Professor Steve Peers, University of Essex
The Court of Justice of the European Union (CJEU) issued a significant ruling in the case of Dano, which dealt with the ability of EU citizens to access social welfare benefits when they relocate to another Member State. The Court’s interpretation of the laws in this case (and other rulings earlier this year involving EU citizens with criminal histories) suggests a stricter approach, possibly reflecting the ongoing political discussions regarding the free movement of EU citizens. However, some aspects of these matters require further clarification through future legal precedents.
The Ruling
This case involved Mrs. Dano, a Romanian citizen who sought jobseeker’s benefits in Germany. She had not been employed in Germany, nor was she actively seeking work.
The benefit she sought is categorized as a ‘special non-contributory benefit’ according to the EU regulation on social security coordination. Additionally, the EU Citizens’ Directive states that EU citizens are generally entitled to equal treatment concerning benefits in another Member State, with exceptions during the initial three months, for jobseekers, or those pursuing student grants before residing for five years.
The CJEU clarified that these exceptions to equal treatment did not apply to Mrs. Dano. However, the Court also ruled that she was ineligible to invoke the equal treatment principle because she didn’t meet the criteria for protection under the Citizens’ Directive in the first place.
This Directive applies to employed and self-employed individuals, students, and individuals with sufficient resources. While Article 8(4) of the Directive suggests some flexibility in defining “sufficient resources,” the Court definitively stated that Mrs. Dano did not meet this requirement. The Court emphasized that this requirement aims to prevent economically inactive EU citizens from relying on the host Member State’s welfare system for their livelihood.
Although past judgments had, based on the Treaties’ equal treatment principles, suggested that EU citizens without financial means might still be eligible for benefits, the Court ruled in this instance that unequal treatment was an ‘inevitable consequence’ of existing EU regulations.
Finally, the Court determined that the EU’s Charter of Fundamental Rights did not apply in this situation, as rules governing access to specialized social security benefits fall outside the scope of the relevant regulation.
Commentary
Earlier this year, the CJEU ruled in the cases of G and Onuekwere that time spent in prison in a host Member State could not be counted towards the five-year residency requirement for permanent residency or the ten-year requirement for enhanced protection against expulsion for EU citizens. These rulings came shortly after the transitional period for the free movement of Romanian and Bulgarian citizens ended, amidst considerable public discourse in the UK regarding the free movement of EU citizens.
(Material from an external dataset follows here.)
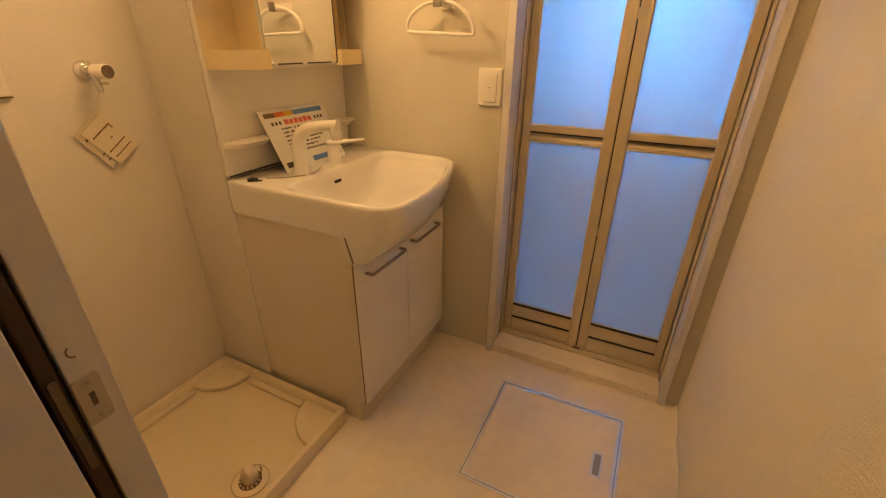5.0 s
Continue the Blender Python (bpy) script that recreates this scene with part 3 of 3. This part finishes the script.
# ---- fittings on the north wall ----
remote = thing("bath_remote", (-0.474, NORTH, 1.517), "cream bath water heater control panel with small buttons", "control panel")
RX0, RX1, RZ0, RZ1 = -0.537, -0.411, 1.455, 1.579
face = part("case", box(RX0, RX1, NORTH - 0.014, NORTH, RZ0, RZ1, 0.004, 3), M_BEIGE, remote, smooth=True)
fy = NORTH - 0.0142
front = part("front_plate", box(RX0 + 0.006, RX1 - 0.006, fy - 0.003, fy, RZ0 + 0.012, RZ1 - 0.006, 0.0012), M_PLASTIC, remote, "pale front plate")
part("display", box(-0.519, -0.487, fy - 0.0042, fy - 0.003, 1.510, 1.526), M_DARK, front, "small black display")
part("top_strip", box(RX0 + 0.008, RX1 - 0.008, fy - 0.0036, fy - 0.003, RZ1 - 0.014, RZ1 - 0.010), M_GREY, front)
for x, z, w in ((-0.515, 1.553, 0.013), (-0.462, 1.551, 0.011), (-0.460, 1.529, 0.011), (-0.459, 1.510, 0.011), (-0.456, 1.489, 0.011), (-0.441, 1.549, 0.012), (-0.438, 1.519, 0.011), (-0.506, 1.490, 0.010), (-0.515, 1.503, 0.008), (-0.497, 1.503, 0.008)):
    key = part("button", box(x - w / 2, x + w / 2, fy - 0.0055, fy - 0.003, z - 0.006, z + 0.006, 0.001), M_BEIGE, front)
    part("button_mark", box(x - w / 4, x + w / 4, fy - 0.0060, fy - 0.00552, z - 0.0035, z + 0.001), M_GREY, key)
for x, z, w in ((-0.519, 1.537, 0.022), (-0.518, 1.5325, 0.018), (-0.488, 1.561, 0.008), (-0.447, 1.562, 0.014), (-0.436, 1.5365, 0.012), (-0.432, 1.534, 0.008), (-0.433, 1.487, 0.012), (-0.474, 1.477, 0.012), (-0.430, 1.506, 0.007)):
    part("caption_mark", box(x - w / 2, x + w / 2, fy - 0.0034, fy - 0.003, z - 0.0012, z + 0.0012), M_BROWN, front)


def switch_plate(name, label, rocker_lines, half=0.037, rock=0.022):
    """A wall switch whose back lies in the plane y = 0, its plate facing -y."""
    sw = thing(name, (0, 0, 0), label, "light switch")
    part("plate", prism(rounded_rect(-half, half, -0.061, 0.061, 0.008), "y", -0.013, 0, 0.005, 4), M_PLASTIC, sw, smooth=True)
    rk = part("rocker", box(-rock, rock, -0.0160, -0.0128, -0.047, 0.047, 0.0015), M_PLASTIC, sw, "flat rocker")
    for u0, u1, v0, v1 in rocker_lines:
        part("dark_line", box(u0, u1, -0.0165, -0.0157, v0, v1), M_BROWN, rk)
    return sw


s1 = switch_plate("light_switch", "white rounded wall switch beside the bathroom door", ((-0.004, 0.004, -0.0015, 0.0005), (-0.024, 0.025, -0.0478, -0.0468), (0.0256, 0.0264, -0.046, 0.046)), 0.0425, 0.026)
s1.matrix_basis = pose(-0.4425, NORTH, 1.1045)
s2 = switch_plate("wall_switch", "white rounded wall switch by the entrance with two rockers", ((-0.024, 0.024, 0.0462, 0.0482), (-0.024, 0.024, -0.006, -0.004)))
s2.matrix_basis = pose(EAST, 0.582, 1.060, 0, 0, -90)

ringt = thing("towel_ring", (-0.607, NORTH, 1.352), "white towel ring with a grey holder on the wall", "towel ring")
part("mount_plate", box(-0.637, -0.583, NORTH - 0.012, NORTH, 1.338, 1.376, 0.003), M_BEIGE, ringt)
part("holder_arm", box(-0.619, -0.595, NORTH - 0.080, NORTH - 0.0125, 1.345, 1.372, 0.004), M_PLASTIC, ringt, smooth=True)
part("holder_cap", box(-0.624, -0.592, NORTH - 0.088, NORTH - 0.0805, 1.341, 1.376, 0.004), M_STEEL, ringt, "grey metal cap", smooth=True)
ry = NORTH - 0.066
path = bezier((-0.590, ry, 1.357), (-0.545, ry, 1.357), (-0.492, ry, 1.318), (-0.486, ry, 1.276), 10) + bezier((-0.486, ry, 1.268), (-0.487, ry, 1.262), (-0.494, ry, 1.262), (-0.500, ry, 1.262), 5)
path += [Vector((-0.61, ry, 1.262))] + bezier((-0.714, ry, 1.262), (-0.728, ry, 1.262), (-0.730, ry, 1.268), (-0.730, ry, 1.276), 6) + bezier((-0.728, ry, 1.290), (-0.720, ry, 1.325), (-0.675, ry, 1.357), (-0.624, ry, 1.357), 10)
path = [p + Vector((0, 0, max(0.0, min(1.0, (1.345 - p.z) / 0.06)) * 0.010 * (-0.490 - p.x) / 0.24)) for p in path]
part("ring", tube(path, 0.0058, 12), M_PLASTIC, ringt, "white D-shaped plastic ring", smooth=True)

# ---- towel bar on the east wall ----
bar = thing("towel_bar", (EAST - 0.03, 1.52, 1.36), "polished steel towel bar on two wedge brackets", "towel bar")
BXX, BZ = 0.334, 1.362
part("rail", tube([(BXX, 1.312, BZ), (BXX, 1.763, BZ)], 0.0085, 18), M_SATIN, bar, smooth=True)
for y in (1.302, 1.730):
    wedge = prism([(EAST, 1.337), (EAST, 1.382), (BXX - 0.004, BZ + 0.0125), (BXX - 0.0055, BZ + 0.010), (BXX - 0.0055, BZ - 0.010), (BXX - 0.004, BZ - 0.0125), (EAST - 0.022, 1.337)], "y", y, y + 0.013, 0.002)
    part("bracket", wedge, M_STEEL, bar, "brushed wedge bracket")
    part("foot", box(EAST - 0.022, EAST, *((y + 0.0135, y + 0.022) if y < 1.5 else (y - 0.0095, y - 0.0005)), 1.340, 1.379, 0.003), M_CHROME, bar)
part("end_cap", disc((BXX, 1.763, BZ), (0, 1, 0), 0.0098, 0.010, 18), M_CHROME, bar)
part("cap_ring", disc((BXX, 1.757, BZ), (0, 1, 0), 0.0091, 0.004, 18), M_DARK, bar, "dark ring before the end cap")
part("collar", disc((BXX, 1.316, BZ), (0, 1, 0), 0.0112, 0.007, 18), M_CHROME, bar)

# ---- washing machine tap and its tag ----
TY, TZ = 1.074, 1.162
wtap = thing("washing_machine_tap", (WEST + 0.03, TY, TZ), "chrome washing machine tap with a white round knob", "tap")
part("rosette", tube([(WEST, TY, TZ), (WEST + 0.006, TY, TZ), (WEST + 0.014, TY, TZ)], [0.027, 0.025, 0.014], 24), M_CHROME, wtap, smooth=True)
part("pipe", tube([(WEST + 0.012, TY, TZ), (WEST + 0.045, TY, TZ)], 0.011, 16), M_CHROME, wtap, smooth=True)
part("knob", tube([(WEST + 0.038, TY + 0.002, TZ), (WEST + 0.044, TY + 0.004, TZ), (WEST + 0.085, TY + 0.010, TZ), (WEST + 0.09, TY + 0.011, TZ)], [0.012, 0.018, 0.019, 0.015], 20), M_PLASTIC, wtap, smooth=True)
part("knob_cap", disc((WEST + 0.089, TY + 0.011, TZ), (1, 0.14, 0), 0.0165, 0.002, 20), M_DRAIN, wtap, "dark metal knob cap")
part("spout", tube([(WEST + 0.04, TY, TZ - 0.005), (WEST + 0.043, TY + 0.001, TZ - 0.025), (WEST + 0.045, TY + 0.002, TZ - 0.052)], [0.009, 0.0085, 0.007], 14), M_CHROME, wtap, smooth=True)
part("clip_lever", box(WEST + 0.05, WEST + 0.056, TY + 0.004, TY + 0.022, TZ - 0.034, TZ - 0.028, 0.001), M_STEEL, wtap)
tag = thing("hanging_tag", (WEST + 0.02, 1.07, 0.98), "two cream instruction tags hanging from the tap", "tag")
part("string", tube([(WEST + 0.043, TY, TZ - 0.045), (WEST + 0.02, TY - 0.004, 1.085), (WEST + 0.014, 1.062, 1.054)], 0.0012, 6), M_TAG, tag, "thin string")


def tag_sheet(dx, turn, dy, dz):
    m = Matrix.Translation((WEST + 0.010 + dx, 1.070 + dy, 0.978 + dz)) @ Matrix.Rotation(radians(turn), 4, "X")
    ob = part("tag_card", moved(box(-0.0008, 0.0008, -0.043, 0.043, -0.062, 0.062), m), M_TAG, tag)
    for y0, y1, z0, z1 in ((-0.034, 0.028, 0.030, 0.034), (0.026, 0.030, 0.018, 0.034), (-0.034, 0.030, -0.022, -0.0185), (-0.034, 0.030, -0.042, -0.039), (0.0, 0.008, 0.002, 0.005)):
        part("printed_line", moved(box(0.0009, 0.0013, y0, y1, z0, z1), m), M_BROWN, ob)


tag_sheet(0.0, 33, -0.010, -0.004)
tag_sheet(0.006, 36, 0.006, 0.002)

# ---- washing machine tray ----
PX0, PX1, PY0, PY1 = WEST + 0.003, -0.697, 0.585, 1.230
tray = thing("washing_machine_tray", ((PX0 + PX1) / 2, (PY0 + PY1) / 2, 0), "cream plastic washing machine drip tray on the floor", "drip tray")


def rect_ring(inset, z, r):
    return [(x, y, z) for x, y in rounded_rect(PX0 + inset, PX1 - inset, PY0 + inset, PY1 - inset, r)]


shell = loft([rect_ring(0, 0.001, 0.012), rect_ring(0, 0.056, 0.012), rect_ring(0.003, 0.060, 0.012), rect_ring(0.019, 0.060, 0.016), rect_ring(0.022, 0.057, 0.018), rect_ring(0.028, 0.026, 0.022), rect_ring(0.05, 0.022, 0.03)])
part("tray", shell, M_PANPL, tray, smooth=True)
for cx, cy, sx, sy in ((PX0 + 0.024, PY1 - 0.024, 1, -1), (PX1 - 0.024, PY1 - 0.024, -1, -1), (PX0 + 0.024, PY0 + 0.024, 1, 1), (PX1 - 0.024, PY0 + 0.024, -1, 1)):
    R = 0.145
    pts = [(cx, cy)] + [(cx + sx * R * math.cos(radians(a)), cy + sy * R * math.sin(radians(a))) for a in range(0, 91, 6)]
    part("corner_pad", prism(pts, "z", 0.0215, 0.046, 0.008, 4), M_PANPL, tray, "raised quarter-round foot pad", smooth=True)
part("ledge", box(PX0 + 0.175, PX1 - 0.175, PY1 - 0.052, PY1 - 0.026, 0.0215, 0.036, 0.005, 3), M_PANPL, tray, "low step along the rim", smooth=True)
part("ledge", box(PX0 + 0.026, PX0 + 0.052, PY0 + 0.175, PY1 - 0.175, 0.0215, 0.036, 0.005, 3), M_PANPL, tray, smooth=True)
DX, DY = -0.803, 0.893
trap = part("drain_trap", tube([(DX, DY, 0.0225), (DX, DY, 0.0262)], [0.056, 0.054], 36), M_PANPL, tray, smooth=True)
part("drain_rim", tube([(DX + 0.054 * math.cos(a), DY + 0.054 * math.sin(a), 0.0264) for a in np.linspace(0, 2 * math.pi, 37)], 0.0011, 6), M_STAIN, trap, "stained rim round the drain")
part("drain_stain", disc((DX, DY, 0.0263), (0, 0, 1), 0.046, 0.0004, 30), M_PANPL, trap, "flat drain flange")
part("drain_well", disc((DX, DY, 0.0267), (0, 0, 1), 0.034, 0.0006, 30), M_GRIME, trap, "dark dirty drain well")
part("elbow", tube([(DX - 0.006, DY + 0.004, 0.027), (DX - 0.006, DY + 0.004, 0.046), (DX + 0.000, DY + 0.010, 0.060), (DX + 0.006, DY + 0.016, 0.064)], [0.025, 0.025, 0.022, 0.012], 20), M_PANPL, trap, "cream plastic drain elbow", smooth=True)
for k in range(9):
    a = radians(200 + k * 26)
    part("grate_bar", box(DX + 0.029 * math.cos(a) - 0.002, DX + 0.029 * math.cos(a) + 0.002, DY + 0.029 * math.sin(a) - 0.002, DY + 0.029 * math.sin(a) + 0.002, 0.0268, 0.034), M_PANPL, trap)
part("wire_clip", tube([(DX + 0.018, DY + 0.016, 0.027), (DX + 0.030, DY + 0.020, 0.055), (DX + 0.036, DY + 0.022, 0.078), (DX + 0.030, DY + 0.022, 0.083), (DX + 0.033, DY + 0.023, 0.072)], 0.0016, 6), M_WIRE, trap, "bent rusty wire clip")

# ---- floor hatch ----
HX0, HX1, HY0, HY1 = -0.2525, 0.2095, 1.214, 1.680
hatch = thing("floor_hatch", ((HX0 + HX1) / 2, (HY0 + HY1) / 2, 0), "beige underfloor hatch with an aluminium edge", "floor hatch")
W = 0.017
for row in ((HX0, HX1, HY0, HY0 + W), (HX0, HX1, HY1 - W, HY1), (HX0, HX0 + W, HY0 + W, HY1 - W), (HX1 - W, HX1, HY0 + W, HY1 - W)):
    part("edge_trim", boxes((row[0], row[1], row[2], row[3], 0.0, 0.0030)), M_ALFRAME, hatch, "aluminium edging")
part("joint", boxes((HX0 + 0.0065, HX1 - 0.0065, HY0 + 0.0065, HY0 + 0.009, 0.003, 0.0034), (HX0 + 0.0065, HX1 - 0.0065, HY1 - 0.009, HY1 - 0.0065, 0.003, 0.0034),
                    (HX0 + 0.0065, HX0 + 0.009, HY0 + 0.009, HY1 - 0.009, 0.003, 0.0034), (HX1 - 0.009, HX1 - 0.0065, HY0 + 0.009, HY1 - 0.009, 0.003, 0.0034)), M_GREY, hatch, "dark joint in the edging")
part("lid", box(HX0 + W, HX1 - W, HY0 + W, HY1 - W, 0.0, 0.0026), M_FLOOR, hatch, "vinyl covered lid")
grip = part("recessed_handle", prism(rounded_rect(0.128, 0.160, 1.400, 1.498, 0.005), "z", 0.0027, 0.0045, 0.0008), M_ALFRAME, hatch, "grey flush pull handle")
part("handle_groove", prism(rounded_rect(0.134, 0.154, 1.407, 1.491, 0.004), "z", 0.0046, 0.0050), M_GREY, grip)

# ---- small marks ----
out = thing("wall_outlet_plate", (WEST, 0.87, 1.13), "cream outlet plate half hidden behind the entrance jamb", "outlet")
part("plate", box(WEST, WEST + 0.007, 0.832, 0.902, 1.112, 1.220, 0.002), M_PLASTIC, out)
for z in (1.198, 1.168, 1.150):
    part("socket_hole", box(WEST + 0.0071, WEST + 0.0076, 0.868, 0.874, z - 0.004, z + 0.004), M_SLOT, out)
# brown strip stands for the shadow under the plate's lower lip
part("shadow_line", box(WEST, WEST + 0.0078, 0.84, 0.9018, 1.1085, 1.1118), M_BROWN, out, "shadow line painted along the lower lip")

# ---- unseen ceiling light, added as fill; its spot suits the towel bar's shadow ----
def added_ceiling_light(x, y, glow, label):
    cl = thing("added_ceiling_light", (x, y, CEIL), label, "ceiling light")
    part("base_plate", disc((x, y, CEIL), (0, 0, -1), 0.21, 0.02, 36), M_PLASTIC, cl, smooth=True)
    part("diffuser", tube([(x, y, CEIL - 0.0205), (x, y, CEIL - 0.05), (x, y, CEIL - 0.07), (x, y, CEIL - 0.078)], [0.20, 0.196, 0.17, 0.10], 36), glow, cl, "glowing round diffuser of the added light", smooth=True)


added_ceiling_light(-0.35, 1.20, M_CEILING_FILL, "unseen round ceiling light added to brighten the washroom")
This discourse has only intensified since. The Court’s judgment in Dano marks a departure from previous case law, clearly denying access to benefits for individuals who haven’t been employed and aren’t seeking employment. Notably, the Court defers to the EU legislature in this ruling, accepting the limitations on benefit access outlined in the EU Directive. This differs from the Court’s previous stance, which asserted that any legally residing EU citizen could generally claim equal treatment in accessing benefits based on the Treaties (For more on the historical context, see this separate blog post).
As the EU legislature now governs access to benefits for EU citizens, revising these rules is simpler. Amending the Citizens’ Directive only requires a proposal from the Commission, a qualified majority vote in the Council, and the European Parliament’s consent. If benefit access were still determined by the Treaties, altering these rules would necessitate a Treaty amendment, requiring unanimous agreement from all Member States and ratification by their national parliaments. This judgment, therefore, simplifies potential renegotiations of EU free movement regulations on this matter, and more broadly, any renegotiations of the UK’s EU membership.
However, this ruling doesn’t clarify what limitations could be placed on jobseekers, former workers, or students seeking grants. It also doesn’t affect the strong obligation to provide equal treatment to those who are employed. As recently as June, the CJEU emphasized in the Saint-Prix case (discussed here) that it, not the EU legislature, would define “worker,” including former workers (and based on previous case law, jobseekers).
Moreover, the judgment doesn’t directly address the potential expulsion of individuals like Mrs. Dano, nor does it consider denying her re-entry. The Citizens’ Directive significantly restricts the former and prohibits the latter (For further analysis on whether this judgment affects the expulsion of unemployed EU citizens, see this separate blog post).
Therefore, the ruling doesn’t tackle some key issues within this debate. It also couldn’t address whether a Member State could impose quotas on workers from other Member States, as this is undoubtedly illegal under current EU law.
Despite these limitations, the Court’s judgment sends a strong signal that Member States can take action against the most overt forms of benefit tourism. The judgment’s tone implies that the CJEU judges are attuned to the current political climate.